Each note was defined by its carrier frequency. I do not know very much about music, and I have my good friend and fellow student, Ryan Siu, to thank for these not definitions:

#define C4 (50000000.0 / (261.63 * 2))

#define Db4 (50000000.0 / (277.18 * 2))

#define D4 (50000000.0 / (293.66 * 2))

#define Eb4 (50000000.0 / (311.13 * 2))

#define E4 (50000000.0 / (329.63 * 2))

#define F4 (50000000.0 / (349.23 * 2))

#define Gb4 (50000000.0 / (369.99 * 2))

#define G4 (50000000.0 / (392.00 * 2))

#define Ab4 (50000000.0 / (415.30 * 2))

#define A4 (50000000.0 / (440.00 * 2))

#define Bb4 (50000000.0 / (466.16 * 2))

#define B4 (50000000.0 / (493.88 * 2))

#define C5 (50000000.0 / (523.25 * 2))

#define Db5 (50000000.0 / (554.36 * 2))

#define D5 (50000000.0 / (587.32 * 2))

#define Eb5 (50000000.0 / (622.26 * 2))

#define E5 (50000000.0 / (659.26 * 2))

#define F5 (50000000.0 / (698.46 * 2))

#define G5 (50000000.0 / (783.99 * 2))

#define Ab5 (50000000.0 / (830.61 * 2))

#define A5 (50000000.0 / (880.00 * 2))

Next, I defined a matrix containing all of the notes of the song I wanted to play as well as a counter variable for indexing through the notes. Note all of the "0" entries that serve as a pause between notes. I must also add that I had intended on making the bot play the "Barney and Friends Cleanup Song", but struggled to find the sheet music for it, and decided to go with the melody of "Twinkle Twinkle Little Star" as there are some cleanup songs that can be sang to the same melody.

#define SizeOfSong 48

float song[SizeOfSong]={A4, 0.0, A4, 0.0, G5, G5, G5, 0.0, //array containing each note for song

A5, 0.0, A5, 0.0, G5, G5, G5, 0.0, //0.0 added to "disconnect" notes so there is a gap in each note

G5, 0.0, G5, 0.0, F5, 0.0, F5, 0.0,

E5, 0.0, E5, 0.0, D5, D5, D5, 0.0,

G5, 0.0, G5, 0.0, F5, 0.0, F5, 0.0,

E5, 0.0, E5, 0.0, D5, D5, D5, 0.0

};

uint16_t song_counter = 0;

In order to play the song, an if statement checks the value of the song counter variable. This variable starts at 0, plays the first note the first time the timer 2 interrupt is called, and then incremented. The next time the if statement is called, it plays the next indexed note, so long as it does not exceed the size of the matrix containing notes.

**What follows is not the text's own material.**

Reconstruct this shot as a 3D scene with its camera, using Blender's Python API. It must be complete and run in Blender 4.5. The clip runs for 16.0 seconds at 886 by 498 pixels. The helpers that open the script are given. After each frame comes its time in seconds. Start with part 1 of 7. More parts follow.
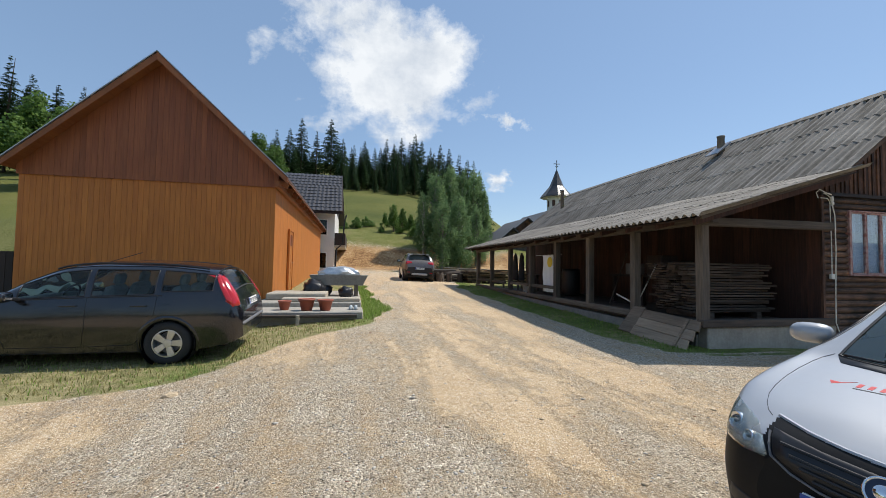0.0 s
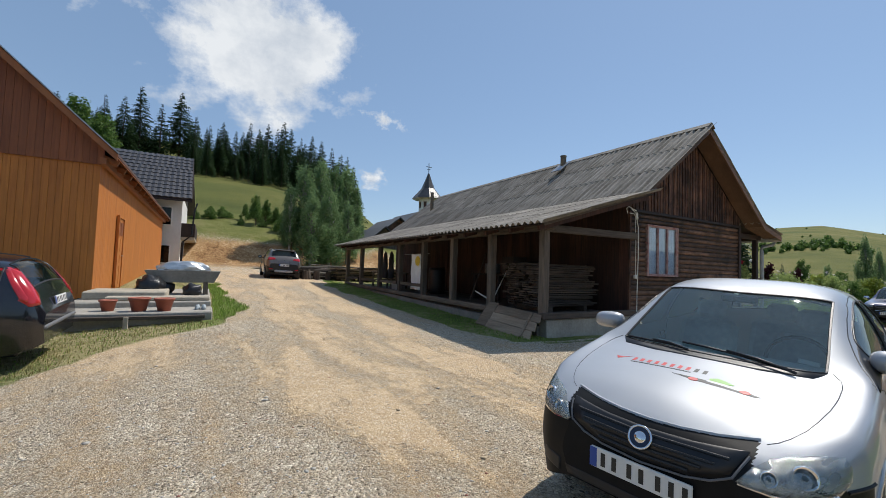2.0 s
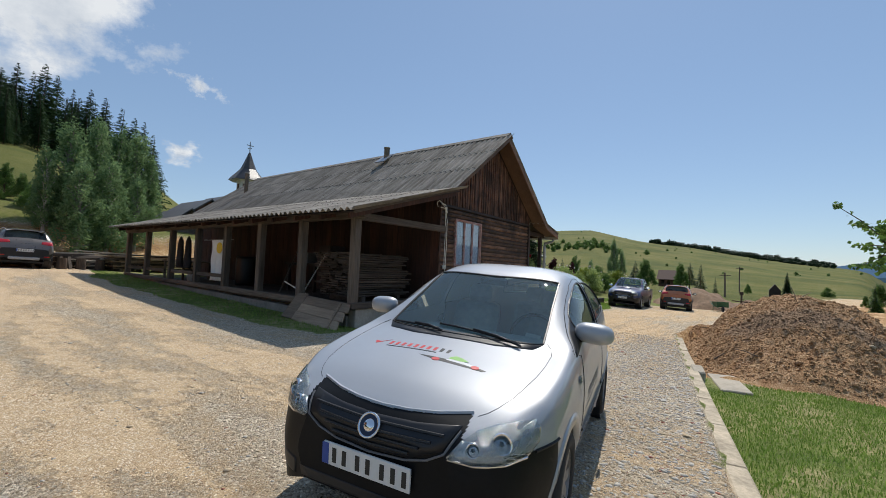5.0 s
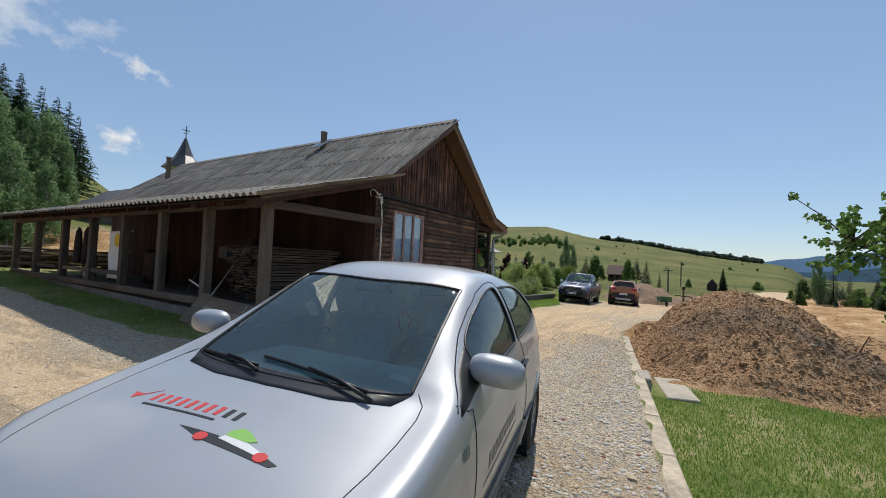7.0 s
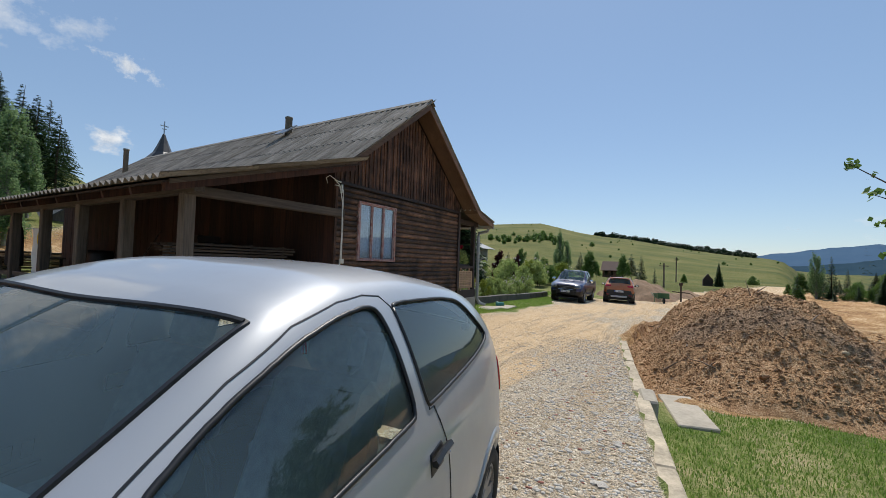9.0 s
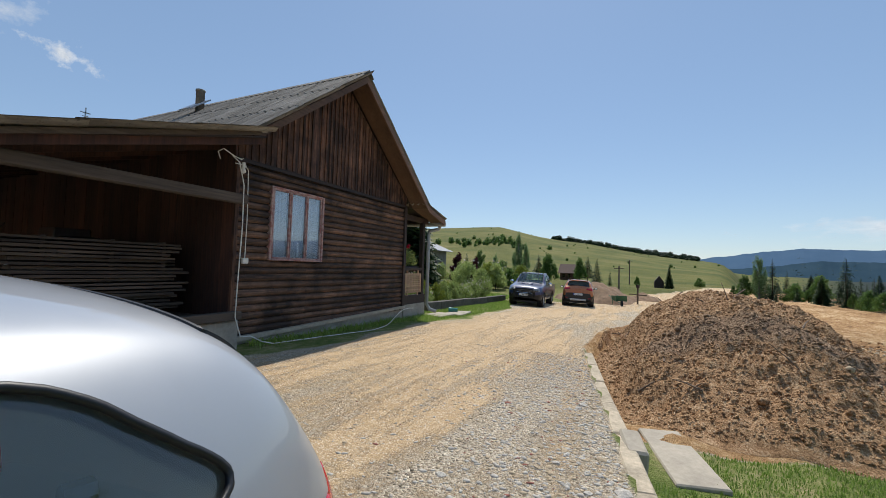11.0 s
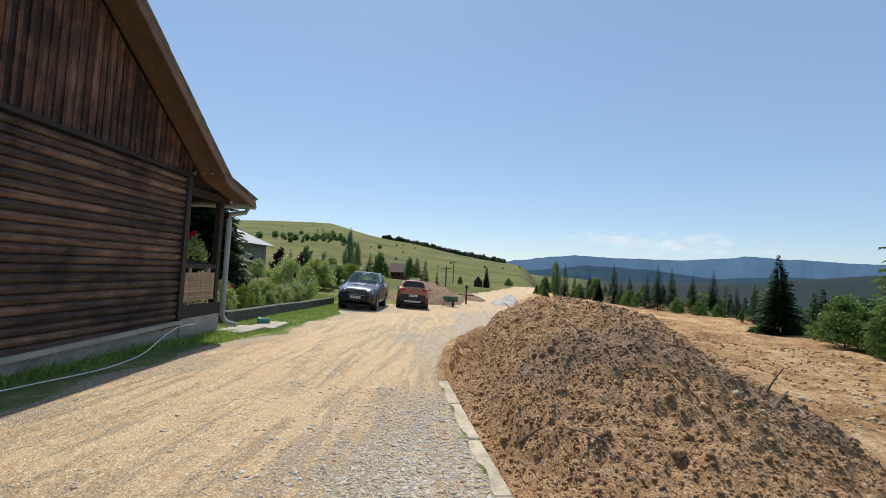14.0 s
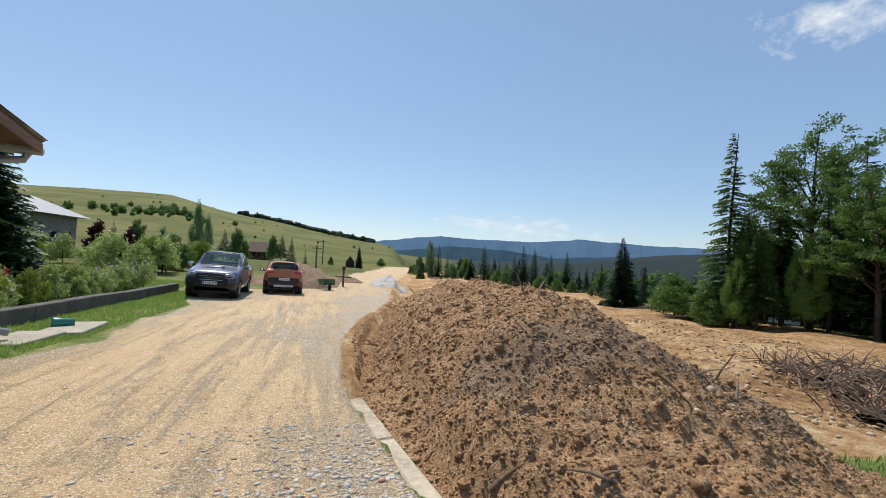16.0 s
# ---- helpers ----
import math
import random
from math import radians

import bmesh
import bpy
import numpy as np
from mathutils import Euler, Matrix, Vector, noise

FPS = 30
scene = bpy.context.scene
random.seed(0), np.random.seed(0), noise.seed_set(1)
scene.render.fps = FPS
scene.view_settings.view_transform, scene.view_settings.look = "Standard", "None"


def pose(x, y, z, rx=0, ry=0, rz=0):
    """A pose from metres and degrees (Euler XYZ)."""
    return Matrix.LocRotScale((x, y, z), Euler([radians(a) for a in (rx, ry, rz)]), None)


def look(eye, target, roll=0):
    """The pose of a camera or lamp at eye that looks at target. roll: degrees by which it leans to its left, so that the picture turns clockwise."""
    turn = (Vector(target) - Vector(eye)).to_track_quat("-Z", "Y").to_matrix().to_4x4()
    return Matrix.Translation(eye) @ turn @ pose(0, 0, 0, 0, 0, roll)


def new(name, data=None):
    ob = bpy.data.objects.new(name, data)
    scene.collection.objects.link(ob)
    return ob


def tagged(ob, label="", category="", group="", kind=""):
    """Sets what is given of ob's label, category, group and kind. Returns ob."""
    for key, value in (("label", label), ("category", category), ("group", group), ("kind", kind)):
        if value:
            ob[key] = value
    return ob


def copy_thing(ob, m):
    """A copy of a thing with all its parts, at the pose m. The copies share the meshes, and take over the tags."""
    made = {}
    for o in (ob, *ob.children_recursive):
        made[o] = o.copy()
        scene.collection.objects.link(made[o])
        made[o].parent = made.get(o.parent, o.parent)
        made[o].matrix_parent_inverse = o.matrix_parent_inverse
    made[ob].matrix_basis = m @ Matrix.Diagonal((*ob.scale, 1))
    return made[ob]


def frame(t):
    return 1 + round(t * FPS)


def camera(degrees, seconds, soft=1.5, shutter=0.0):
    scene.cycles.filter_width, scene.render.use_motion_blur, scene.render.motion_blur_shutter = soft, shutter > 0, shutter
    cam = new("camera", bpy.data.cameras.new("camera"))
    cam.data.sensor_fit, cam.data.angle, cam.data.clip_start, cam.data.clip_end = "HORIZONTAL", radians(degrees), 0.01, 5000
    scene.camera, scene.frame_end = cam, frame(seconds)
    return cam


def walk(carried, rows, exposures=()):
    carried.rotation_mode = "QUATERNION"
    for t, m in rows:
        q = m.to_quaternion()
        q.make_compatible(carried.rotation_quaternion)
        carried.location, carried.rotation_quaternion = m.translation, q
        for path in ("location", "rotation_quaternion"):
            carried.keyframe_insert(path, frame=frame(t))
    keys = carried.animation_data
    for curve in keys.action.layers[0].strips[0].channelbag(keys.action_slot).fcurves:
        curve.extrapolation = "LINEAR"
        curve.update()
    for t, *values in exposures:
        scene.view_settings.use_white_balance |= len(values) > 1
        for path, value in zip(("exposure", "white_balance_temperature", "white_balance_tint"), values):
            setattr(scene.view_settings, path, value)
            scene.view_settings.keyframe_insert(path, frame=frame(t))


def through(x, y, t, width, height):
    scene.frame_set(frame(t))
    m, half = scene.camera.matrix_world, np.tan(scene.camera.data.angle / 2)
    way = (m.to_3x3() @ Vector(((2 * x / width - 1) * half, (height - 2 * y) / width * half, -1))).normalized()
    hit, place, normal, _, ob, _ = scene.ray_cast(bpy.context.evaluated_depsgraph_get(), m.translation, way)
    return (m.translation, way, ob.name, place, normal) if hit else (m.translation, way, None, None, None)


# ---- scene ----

To play the bump beeps at the end, an if statement was used to check the condition of "runTimer". This variable served as a counter for the amount of times that the timer 2 interrupt was called, and works to end the counting of bumps. From there, a decBumpCounter is set equal to the number of bumps, and is decremented each time a buzz is called. It is not decremented when a pause is played. This allows the bot to end its duty by buzzing one time for each thing it bumped into during its preset run time determined by runTimer.